Under a bright sun, the 911 GT3 Cup type 992 field put on another high-flying show for the season finale and crowned Dorian Boccolacci for the first time.
Dorian Boccolacci’s (Forestier Racing CLRT) perfect weekend at Monza a fortnight ago had set the tone for his current form, and this final meeting at the Circuit Paul Ricard confirmed it: at the end of the 2023 Porsche Carrera Cup France season, the man from Cannes was the strongest on the track, and his two pole positions, each time transformed into success on the fearsome Var track, earned him his first title in the discipline. A distinction he has been chasing for three seasons. A well-deserved triumph, with a total of five wins out of a possible eleven. Marvin Klein (TFT Racing) had a particularly difficult time of it, and his fifth-place finish in Race 1 took away his last hopes, so much so that Alessandro Ghiretti (Martinet by Alméras), Boccolacci’s runner-up on Saturday, was the only one left to challenge him for the title on Sunday. But contact at the first corner with Benjamin Paque (Forestier Racing CLRT) forced him to make a mad dash from the last positions, ending up in eighth place.

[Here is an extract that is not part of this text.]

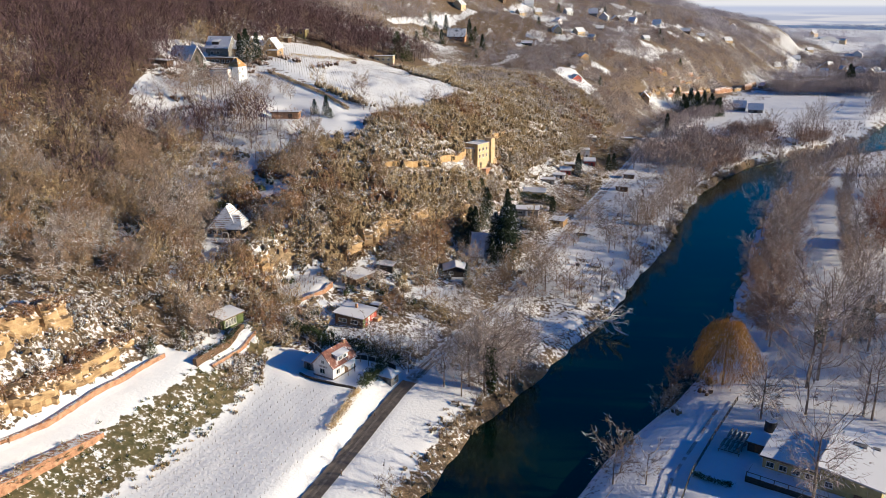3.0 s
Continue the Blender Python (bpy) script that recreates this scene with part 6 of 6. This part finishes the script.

Second at the chequered flag in the final race of the year, Benjamin Paque was later penalized for his mistake, but this didn’t stop the eighteen-year-old Belgian, who had finished a fine third on the first day, from taking the Rookie title by a whisker ahead of Mathys Jaubert (TFT Racing). Junior Porsche Carrera Cup France, meanwhile, had gone from strength to strength, to the point of concluding his campaign with a fine absolute second place in the Var! And while Sébastien Poisson’s (ABM) stranglehold on the Am category was such that he was declared champion as early as race 1, the Pro-Am title was decided right down to the final meters of the season’s racing: neck-and-neck in Le Castellet, outgoing champion Jérôme Boullery (Racing Technology) and challenger Marc Guillot (Herrero Racing) continued their tussle on the famous Mistral and Signes bends. Guillot was the first to win, but was demoted to third in class for a false start, just ahead of Boullery, who was also penalized for failing to respect the track limits, so the suspense was palpable at the start of Race 2. But Jérôme Boullery was not to be shaken, using all his experience to pocket another victory, synonymous with a second consecutive Pro-Am title for the Racing Technology driver. It was a fitting conclusion to another Porsche Carrera Cup France season rich in spectacle, emotion and superb on-track confrontations.